Veering away from his actor-turned-popstar past, Jesse McCartney hit the stage clad in a royal blue blazer, skinny black tie and Ray Bans, and accompanied by a full band and two backup dancers. Ditching his former highlighted, Bieber-esque do for a darker slicked-back mane, McCartney serenaded the crown with R&B-pop fusion tunes, including “So Cool,” “How Do You Sleep,” “Back Together” and (his set closer and biggest hit), “Beautiful Soul.”

A little after 9 p.m., the amphitheater erupted in high-pitched screams as the stage lights flared and all five original BSB members — A.J. McLean, Howie Dorough, Nick Carter, Kevin Richardson and Brian Littrell in matching white suits — made their grand entrance via gigantic illuminated stairs and performed “Larger Than Life.” Excluding A.J. (who stepped up his beard/tattoo quotient), each member looked exactly as I remembered they did from more than a decade ago.

After delivering ballad, “Incomplete,” Nick — apparently a hardcore Bucs fan — professed his love for the city of Tampa, where he grew up, saying, “I know you…and you look more beautiful than ever.” He then launched into a new track, “Permanent Stain,” which very well could've been ripped from a One Republic album. That being said, the number proved Backstreet has definitely developed their aesthetic beyond pop hooks and synchronized dance moves. As a further testament to their maturity, A.J. introduced “Show ‘Em What You’re Made Of” as a song he and Kevin wrote for their children.

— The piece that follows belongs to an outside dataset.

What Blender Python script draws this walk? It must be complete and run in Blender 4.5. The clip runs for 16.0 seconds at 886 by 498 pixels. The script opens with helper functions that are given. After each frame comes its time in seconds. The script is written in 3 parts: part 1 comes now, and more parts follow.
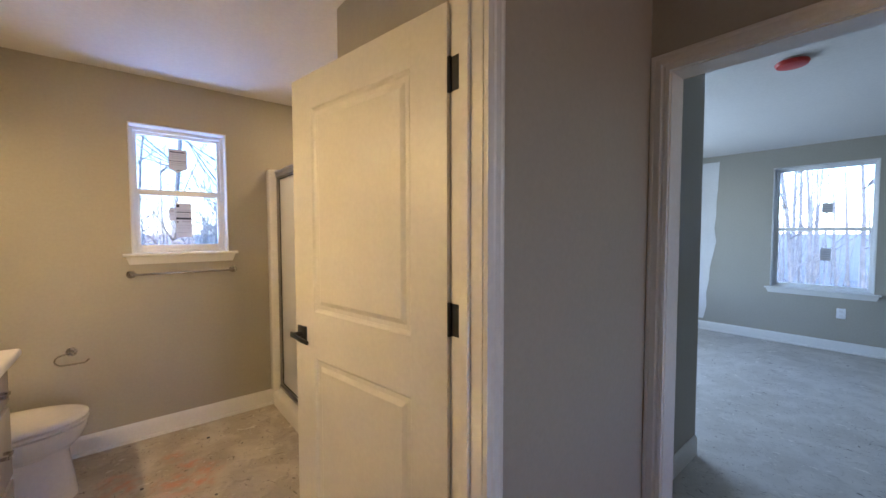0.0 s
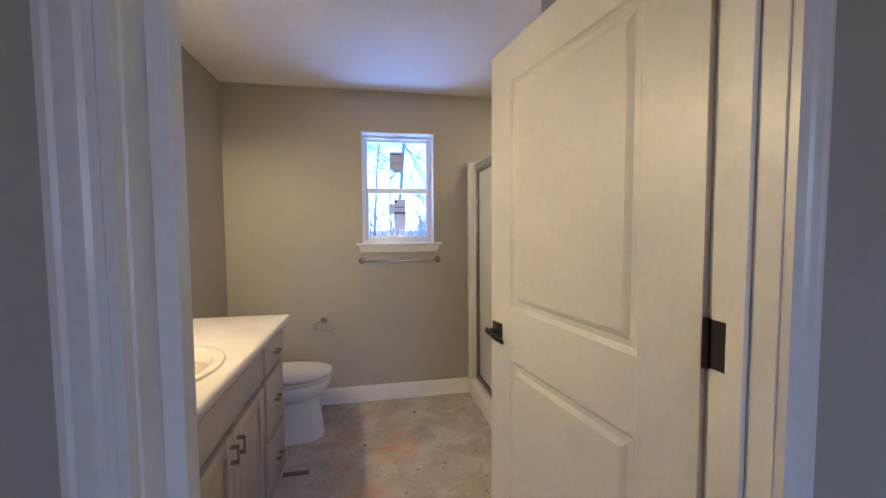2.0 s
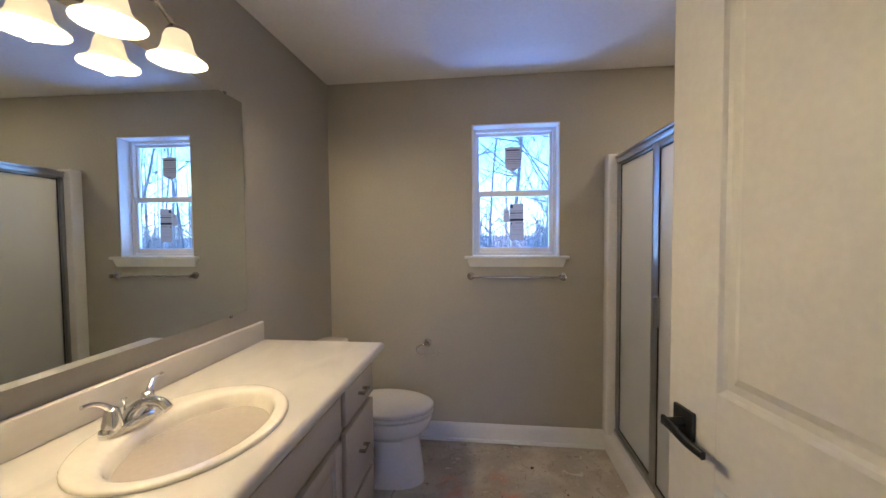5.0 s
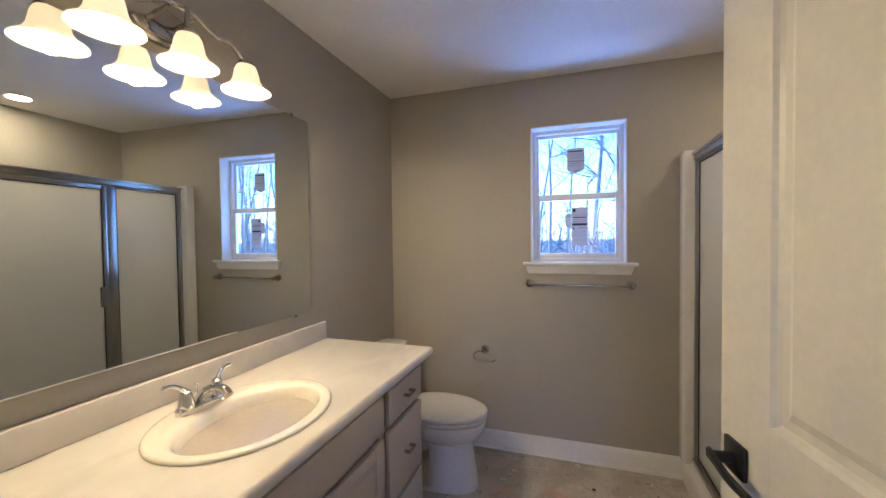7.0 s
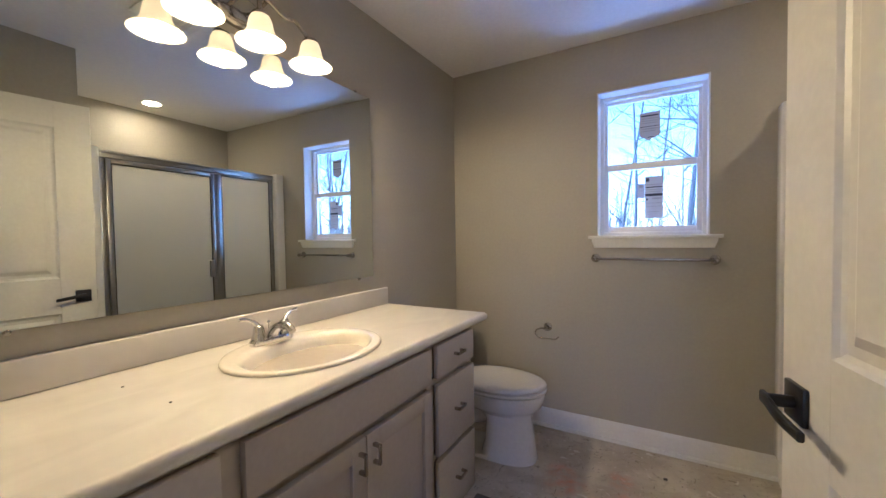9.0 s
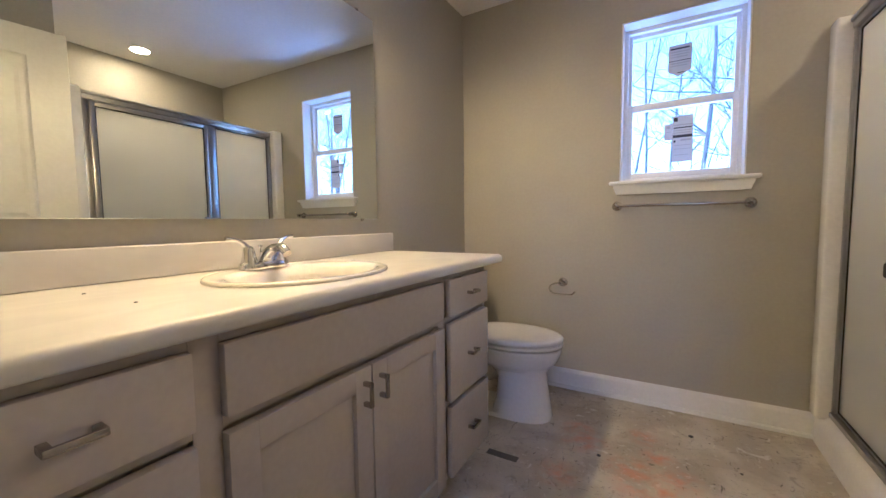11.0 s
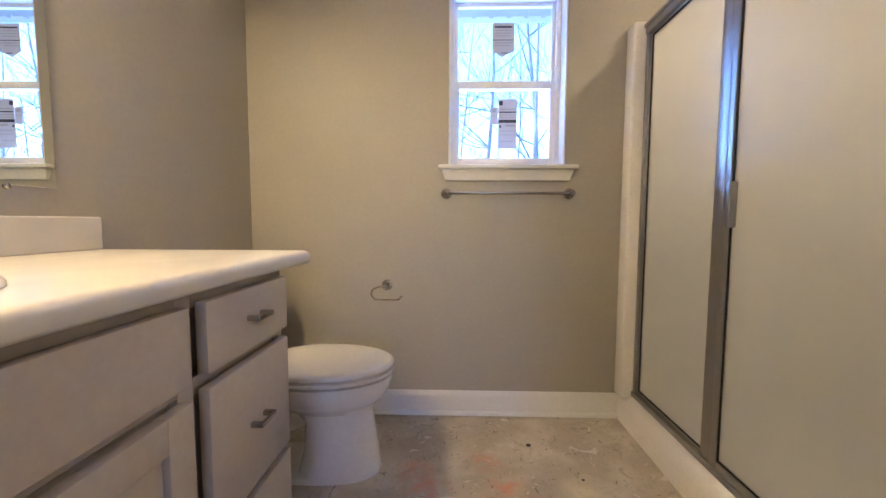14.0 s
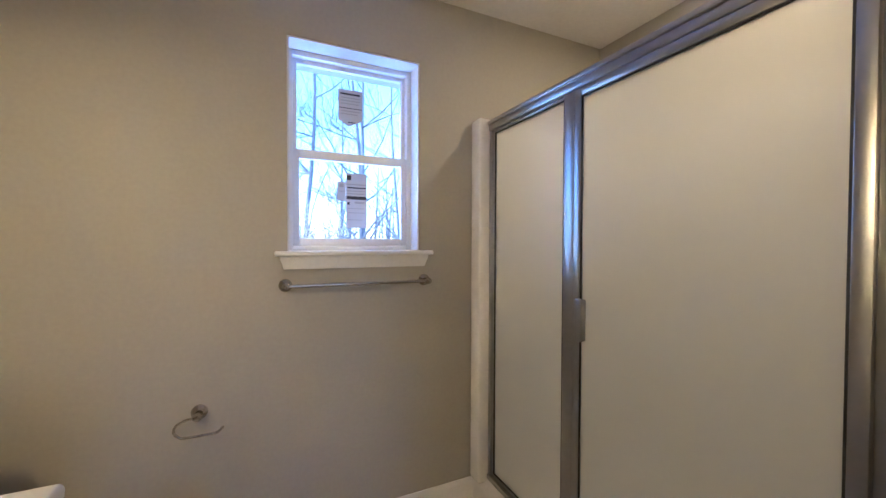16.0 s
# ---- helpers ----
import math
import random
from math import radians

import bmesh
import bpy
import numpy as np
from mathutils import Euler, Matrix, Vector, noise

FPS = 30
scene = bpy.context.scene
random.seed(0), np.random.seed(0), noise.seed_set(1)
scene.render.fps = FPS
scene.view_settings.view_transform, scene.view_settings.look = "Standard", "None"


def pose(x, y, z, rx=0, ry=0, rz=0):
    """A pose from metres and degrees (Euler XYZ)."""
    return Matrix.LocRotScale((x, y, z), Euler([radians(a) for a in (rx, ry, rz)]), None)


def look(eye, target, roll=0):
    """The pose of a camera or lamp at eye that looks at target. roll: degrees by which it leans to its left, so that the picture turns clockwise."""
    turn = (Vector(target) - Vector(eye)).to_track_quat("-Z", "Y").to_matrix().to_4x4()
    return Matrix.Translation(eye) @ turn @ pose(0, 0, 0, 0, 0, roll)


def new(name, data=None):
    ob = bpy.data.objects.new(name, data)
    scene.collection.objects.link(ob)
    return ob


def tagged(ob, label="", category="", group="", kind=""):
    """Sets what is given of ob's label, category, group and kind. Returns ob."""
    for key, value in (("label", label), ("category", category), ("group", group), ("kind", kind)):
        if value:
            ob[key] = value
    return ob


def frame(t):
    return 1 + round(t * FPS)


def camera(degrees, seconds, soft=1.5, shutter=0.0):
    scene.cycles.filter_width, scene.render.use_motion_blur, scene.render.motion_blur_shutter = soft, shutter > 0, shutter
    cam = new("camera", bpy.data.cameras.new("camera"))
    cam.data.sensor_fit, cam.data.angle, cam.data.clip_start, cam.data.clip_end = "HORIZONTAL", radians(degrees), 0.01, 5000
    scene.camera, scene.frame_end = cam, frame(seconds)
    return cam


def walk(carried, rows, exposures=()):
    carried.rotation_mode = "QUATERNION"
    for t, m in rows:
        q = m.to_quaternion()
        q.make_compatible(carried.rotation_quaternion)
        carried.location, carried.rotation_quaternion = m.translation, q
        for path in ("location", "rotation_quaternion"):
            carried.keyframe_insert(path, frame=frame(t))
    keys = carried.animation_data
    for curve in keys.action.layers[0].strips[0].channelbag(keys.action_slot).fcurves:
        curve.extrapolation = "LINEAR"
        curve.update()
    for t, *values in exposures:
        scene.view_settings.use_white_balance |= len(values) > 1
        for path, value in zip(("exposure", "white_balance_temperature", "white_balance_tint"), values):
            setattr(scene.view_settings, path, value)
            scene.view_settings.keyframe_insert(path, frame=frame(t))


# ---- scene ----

After a performance of their hit, “All I Have to Give,” the Boys took a brief costume change break, reappearing in matching leather vests and jackets, and cycling through more of the set. A low-fi, synthy track called “Breathe” (inspired by the film Drive) was a definite standout and surprise, its mellow vocals and electronic beat an atypical turn for the Backstreet Boys.

I'd hoped to be surprised and impressed by the Backstreet Boys performance, and I was, especially after an acoustic interlude that found Brian and Nick playing acoustic guitars, Howie an acoustic bass, A.J. a drum box, and Kevin on keys for the track “10,000 Promises.” The result was a sincere, soulful moment, leaving no doubt in my mind that these five men are supremely talented and are capable of recognizing and utilizing their two biggest strengths — R&B harmonies and plenty of charisma. Their acoustic version of “Quit Playing Games (With My Heart)” drew the entire amphitheater into a sing along.

After another costume change — all members reappeared in alternating red, white and black outfits — the group delivered “I’ll Be the One” and “Love Somebody,” the backdrop of lighting effects rivaling that of Avicii or Tiesto.

The group's disappearance offstage prompted crowd-wide chanting and stomping and a deafening roar followed their re-emergence for the encore, which included with BSB's first and biggest hit, “As Long as You Love Me,” and “Everybody (Backstreet’s Back).” Sounding identical to the studio version of the track and featuring dance moves from the music video, it was a fitting finish to the show.

Leaving the amphitheater, I felt as though I'd experienced something worthwhile. These five men —- who've ascended to superstardom and then fallen from grace only to enjoy another rise this year — are continuing to pack arenas and amphitheaters with music outside the constraints of labels, writers or producers, and allowed everyone in attendance the chance to relive a more carefree, precious part of our pasts.